The new definition of effective STEM instruction hails directly from the National Research Council, explaining, "Effective STEM instruction capitalizes on students' early interest and experiences, identifies and builds on what they know, and provides them with experiences to engage them in the practices of science and sustain their interest."
Note the deliberate wording: providing students with experiences to engage them in the practices of science and sustain their interest. This wording is not ours, but the National Research Council's ideal of what forms the basis of these new standards.
Effective STEM instruction capitalizes on students' early interest and experiences, identifies and builds on what they know, and provides them with experiences to engage them in the practices of science and sustain their interest.
This is a significant shift in instructional approach, exemplified by transitioning out of what you see in the traditional picture on the left to what you see in the next generation environment on the right. On the left, we see students watching as a teacher demonstrates how to do something. On the right, we see students actually engaging with the science and engineering practices to answer their own questions and solve their own problems. These students on the right have done some nonfiction reading. They had a Socratic dialogue with their class, and now they are trying to solve a problem, extending what they know using the skills they've developed.
The salient point is that in the new model, students don't have to simply parrot back what the teacher does, but can devise their own approaches and learn from testing their own ideas.
Moreover, effective STEM instruction starts by capitalizing on students' early interest and experiences. This starts before kindergarten and builds through the earliest grades, following and nurturing students all the way up to high school graduation.
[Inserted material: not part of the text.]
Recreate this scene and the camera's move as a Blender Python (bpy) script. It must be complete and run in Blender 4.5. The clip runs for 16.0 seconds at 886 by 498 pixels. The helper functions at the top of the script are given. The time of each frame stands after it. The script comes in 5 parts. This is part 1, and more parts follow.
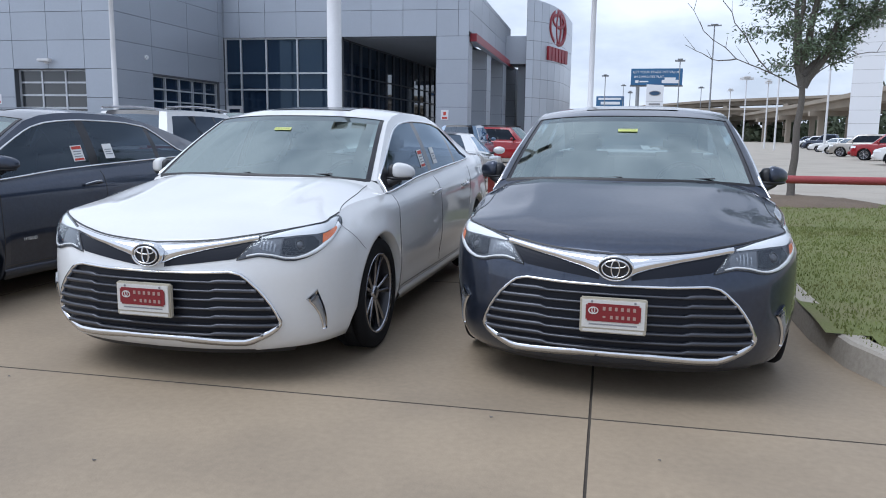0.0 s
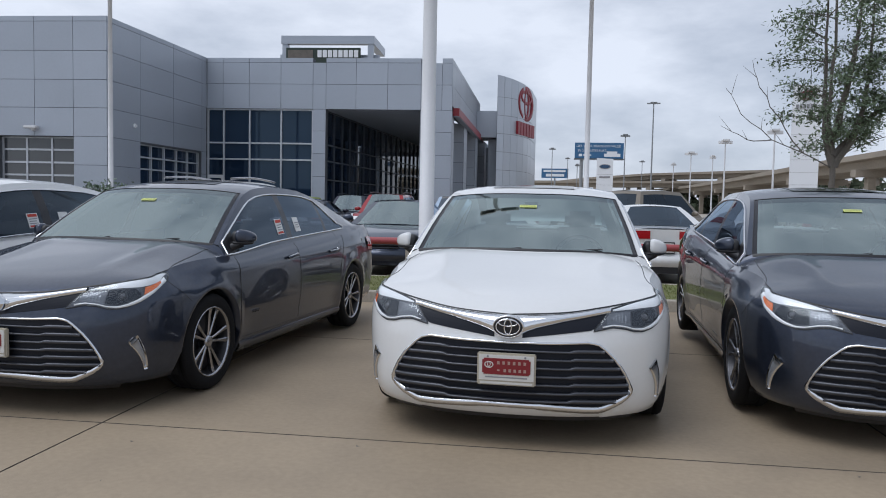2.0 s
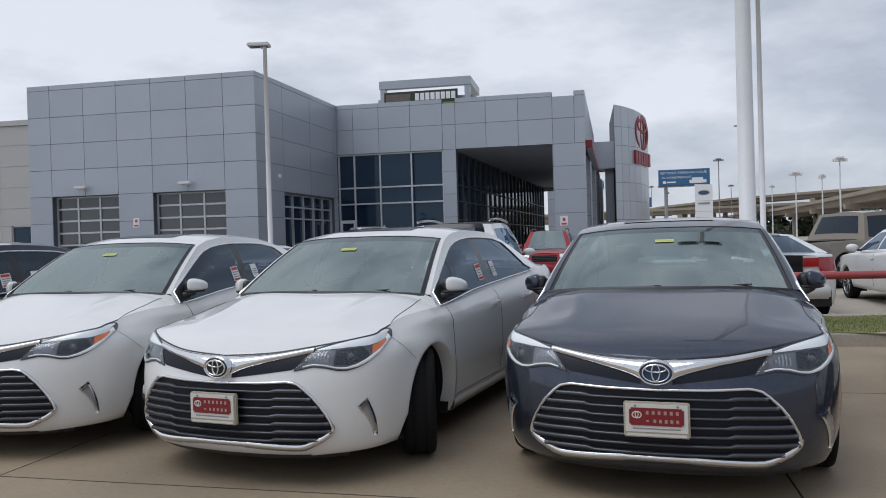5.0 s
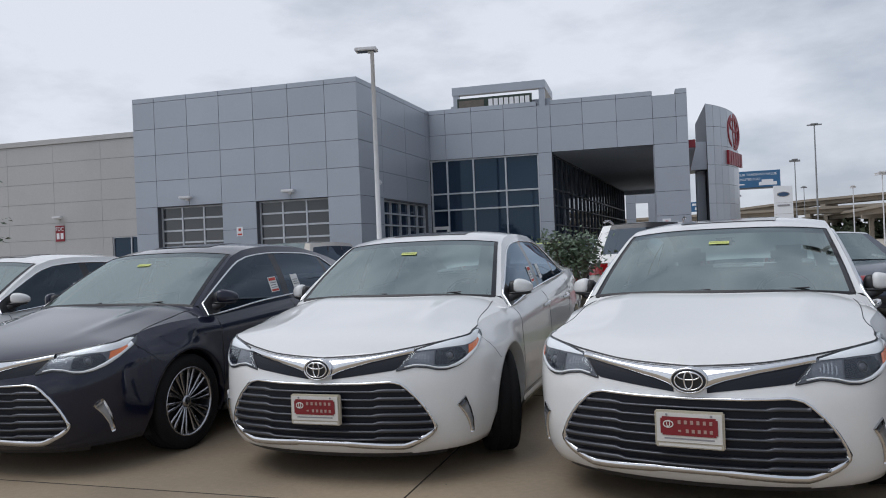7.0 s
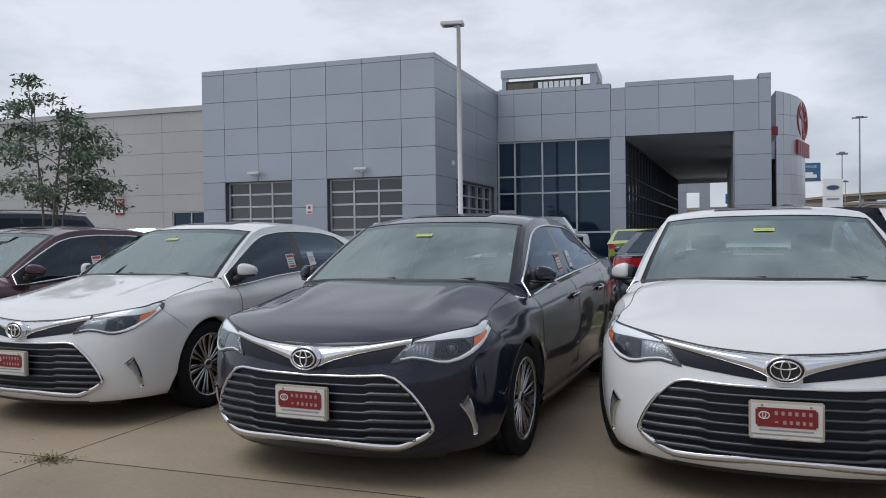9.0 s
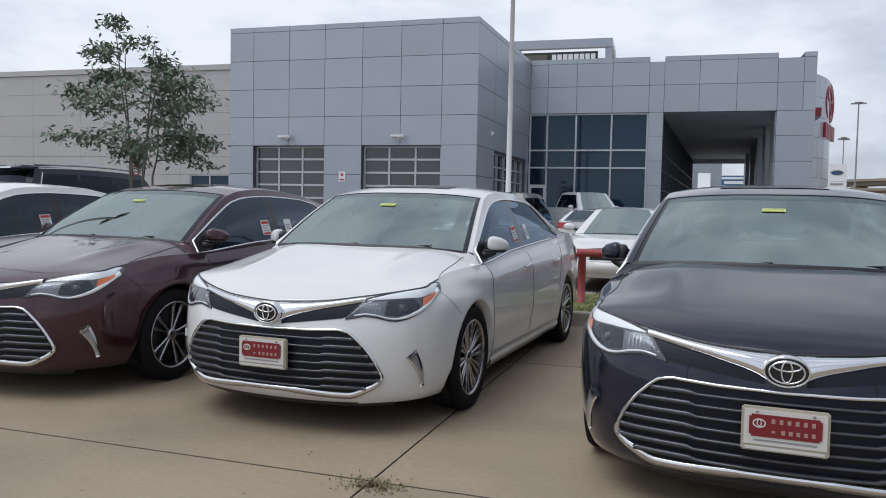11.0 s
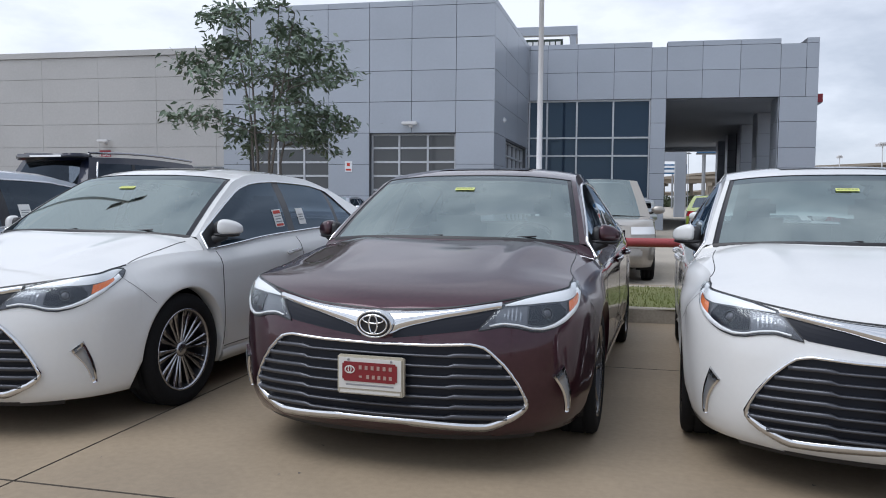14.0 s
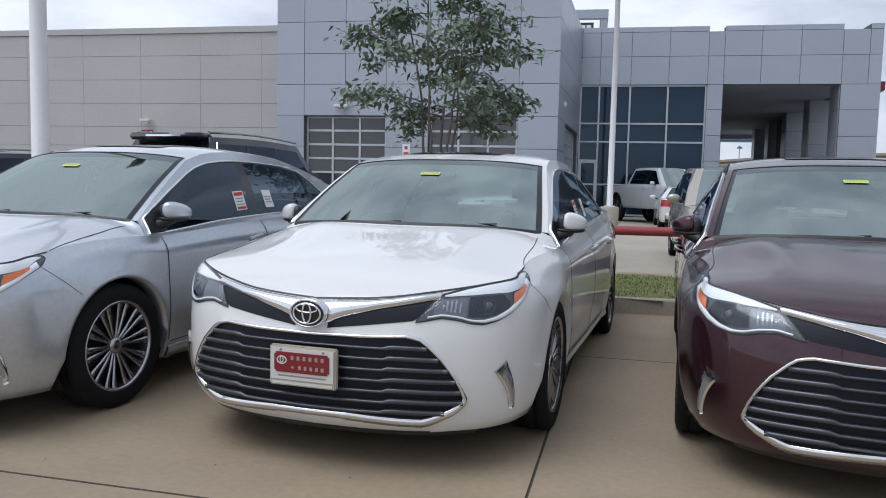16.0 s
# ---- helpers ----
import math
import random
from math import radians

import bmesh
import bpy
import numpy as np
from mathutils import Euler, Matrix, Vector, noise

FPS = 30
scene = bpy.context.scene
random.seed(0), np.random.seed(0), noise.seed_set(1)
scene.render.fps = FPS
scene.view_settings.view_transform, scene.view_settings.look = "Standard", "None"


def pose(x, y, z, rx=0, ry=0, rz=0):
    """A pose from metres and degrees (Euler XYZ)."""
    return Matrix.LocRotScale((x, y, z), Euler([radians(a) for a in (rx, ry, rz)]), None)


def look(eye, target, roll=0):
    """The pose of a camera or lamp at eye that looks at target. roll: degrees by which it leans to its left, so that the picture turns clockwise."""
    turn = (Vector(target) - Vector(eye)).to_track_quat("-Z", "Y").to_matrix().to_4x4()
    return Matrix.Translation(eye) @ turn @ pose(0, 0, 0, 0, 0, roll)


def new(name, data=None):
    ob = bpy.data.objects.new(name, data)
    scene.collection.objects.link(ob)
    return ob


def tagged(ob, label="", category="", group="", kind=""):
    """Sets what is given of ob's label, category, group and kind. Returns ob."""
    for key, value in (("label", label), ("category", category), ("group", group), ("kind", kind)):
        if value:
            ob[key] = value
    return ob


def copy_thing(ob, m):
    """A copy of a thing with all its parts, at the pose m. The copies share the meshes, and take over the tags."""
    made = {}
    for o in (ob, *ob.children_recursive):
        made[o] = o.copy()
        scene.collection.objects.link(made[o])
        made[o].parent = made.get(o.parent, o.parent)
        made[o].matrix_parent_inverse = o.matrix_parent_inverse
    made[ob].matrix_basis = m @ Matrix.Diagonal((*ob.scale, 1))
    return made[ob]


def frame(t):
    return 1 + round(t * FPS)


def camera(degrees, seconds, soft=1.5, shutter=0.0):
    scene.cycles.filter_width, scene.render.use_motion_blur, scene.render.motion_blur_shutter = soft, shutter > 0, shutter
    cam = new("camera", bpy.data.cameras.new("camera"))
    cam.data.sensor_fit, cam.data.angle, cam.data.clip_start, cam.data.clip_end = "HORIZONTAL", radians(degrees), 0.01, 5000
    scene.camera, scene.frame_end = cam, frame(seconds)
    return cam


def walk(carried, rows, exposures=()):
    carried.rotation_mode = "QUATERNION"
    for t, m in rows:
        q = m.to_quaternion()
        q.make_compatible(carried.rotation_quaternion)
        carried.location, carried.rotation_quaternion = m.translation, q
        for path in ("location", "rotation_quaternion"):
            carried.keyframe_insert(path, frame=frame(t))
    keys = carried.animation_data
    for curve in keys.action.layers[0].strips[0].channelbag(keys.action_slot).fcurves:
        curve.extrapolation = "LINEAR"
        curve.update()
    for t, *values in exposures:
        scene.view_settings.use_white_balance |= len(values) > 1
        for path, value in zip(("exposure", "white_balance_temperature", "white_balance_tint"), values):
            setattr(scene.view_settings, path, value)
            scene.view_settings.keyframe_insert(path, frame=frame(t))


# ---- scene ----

At each month and grade level, the curriculum should build on what students know so that each lesson and unit is thoughtful and intentional, scaffolding within the year as well as from year to year. What value does it really add, after all, to study butterflies in springtime simply because that's a good time to release them, when students have just finished studying electricity? How does that scaffold or add value to their learning? Unless you're getting down to the nitty-gritty of sodium-potassium ion pumps and how butterflies actually move—in which case our hats are off to you—there isn't much of a connection between electricity and butterflies.
Instead, we must spend more time and effort identifying and building on what students know. Scaffolding is another common point of misconception. It's not good enough to know what they've learned in the previous lesson or unit within the year; we must also take into account what needs to be done to build on the year before and to support the lesson, unit, and year that comes next. This, and only this, will help ensure that students are college- and career-ready and will be able to perform well content-wise as well as in terms of knowledge and skills.
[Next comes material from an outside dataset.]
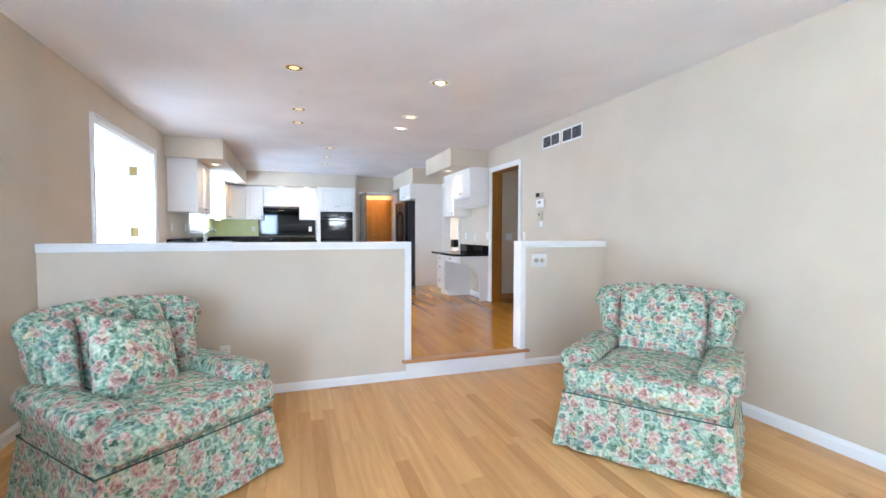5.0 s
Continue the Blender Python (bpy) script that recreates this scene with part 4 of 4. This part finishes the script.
for x, y, sx, sy in ((0.0, 0.0, 0, -1), (W, 0.0, 1, -1), (W, 0.30, 1, 0)):
    ring.append([bm.verts.new((x + sx * d, y + sy * d, z)) for d, z in crown])
for a, b in zip(ring, ring[1:]):
    for i in range(len(crown)):
        bm.faces.new([a[i], b[i], b[(i + 1) % len(crown)], a[(i + 1) % len(crown)]])
bm.faces.new(ring[0])
bm.faces.new(ring[-1])
part("crown", bm, CAB, bc)
part("top", box(0.0, W, 0.0, 0.555, 1.16, 1.308, 0.002), CAB, bc)


# ---- armchairs ----
def roll(profile, y0, y1, r, m=None):
    """A padded length: a closed x-z outline carried from y0 to y1, softened at the front end."""
    bm = bmesh.new()
    c = Vector((sum(p[0] for p in profile) / len(profile), sum(p[1] for p in profile) / len(profile)))
    rings = []
    for y, s in ((y0, 0.02), (y0, 0.84), (y0 + r * 0.15, 0.93), (y0 + r * 0.5, 0.985), (y0 + r, 1.0), ((y0 + y1) / 2, 1.01), (y1 - r, 1.0), (y1 - r * 0.3, 0.94), (y1, 0.8), (y1, 0.02)):
        rings.append([bm.verts.new((c.x + (p[0] - c.x) * s, y, c.y + (p[1] - c.y) * s)) for p in profile])
    n = len(profile)
    for a, b in zip(rings, rings[1:]):
        for i in range(n):
            bm.faces.new([a[i], a[(i + 1) % n], b[(i + 1) % n], b[i]])
    bm.faces.new(rings[0])
    bm.faces.new(rings[-1])
    if m is not None:
        bmesh.ops.transform(bm, matrix=m, verts=bm.verts[:])
    return bm


def skirt_mesh(w0, w1, d0, d1, z0, z1):
    """A pleated valance: flared, with a kick pleat at each corner and soft waves."""
    bm = bmesh.new()
    rows = []
    n = 22
    for z, f in ((z1, 0.0), (z0 + (z1 - z0) * 0.5, 0.5), (z0, 1.0)):
        w, d = w0 + (w1 - w0) * f, d0 + (d1 - d0) * f
        loop = []
        for sx, sy, ex, ey in ((-1, -1, 1, -1), (1, -1, 1, 1), (1, 1, -1, 1), (-1, 1, -1, -1)):
            for i in range(n):
                t = i / n
                x, y = (sx + (ex - sx) * t) * w / 2, (sy + (ey - sy) * t) * d / 2
                edge = min(t, 1 - t)
                tuck = -0.022 * f if 0.075 < edge < 0.115 else 0.0
                wave = 0.006 * f * math.sin(t * 25 + sx * 2 + sy)
                nx, ny = (0, sy) if sy == ey else (sx, 0)
                loop.append(bm.verts.new((x + nx * (tuck + wave), y + ny * (tuck + wave), z)))
        rows.append(loop)
    for a, b in zip(rows, rows[1:]):
        for i in range(len(a)):
            bm.faces.new([a[i], a[(i + 1) % len(a)], b[(i + 1) % len(b)], b[i]])
    bm.faces.new(rows[0])
    bm.faces.new(rows[-1])
    return bm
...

The experience we create in the classroom has to bring the three dimensions to life in a meaningful context and in such a way that students are fully engaged in the practices of science and engineering.
It's important to understand going into a lesson that students don't know how a problem is going to be solved or how a question is going to be answered, and teachers don't know how they're going to decide to go about either. Nobody has given them a demonstration or shown them. It's up to them. They either will or will not solve the problem. It's their job as engineers to take their idea, bring it to life, gather the data and reflect back on it. That doesn't mean the teacher is not involved in checkpoints and helping to monitor, redirect and differentiate concepts, but there is a full release of responsibility happening over time, to which the class has been working up toward in the first 10 weeks. It's a very different expectation and a very different type of performance from students than in the traditional model, which is why these new standards are rendered as performance expectations in three dimensions.
A full release of responsibility is a key part of maintaining rigor in the classroom.
In order to meet the performance expectation, students must have the ability to engage with all three dimensions. They will need the science and engineering practices, or the skills which enable them to engage with materials. They will need disciplinary core ideas, the knowledge that gives them an awareness of the subjects they're learning about. And lastly, they will need awareness of the crosscutting concepts, that ability to connect various disciplines and explain where the interconnections lie in the phenomena they observe.
In NGSS-aligned curriculum, the teacher sets the main expectations of the students, then scaffolds the instruction and gradually releases responsibility over time. Good curriculum gives them effective guidance so they can in turn deliver effective science and engineering instruction in the classroom, and they can do it hands-on in a problem-based sense every lesson of the year, all year long, and from one grade level to the next. This ensures that students are constantly being intentionally nurtured one grade to the next and from September through June (or August through July, depending on where you're coming from).
In the next generation model, we expect students to use the same skills to answer different questions and different problems and continue to apply these skills again and again in various situations. We also expect them to use system behavior to describe dynamic behavior, again in a wide range of expectations, by understanding the crosscutting concepts and being immersed in the practices. It's just like the English language: we use words over and over again all day long, but we say different things each time. We use those language skills over and over again, depending on the situation. The same is true of the STEM practices.
This open-ended process allows students to continually expand their understanding of subjects and work in all three dimensions, preparing them to apply their skills and knowledge to any situation that might come their way. This stands in stark contrast to the traditional model, in which students go through rote activities and are afterwards prepared only to complete that activity again, or one that is very similar. Students instructed in the new model of STEM instruction, on the other hand, have the ability to apply their learning to a wide variety of contexts.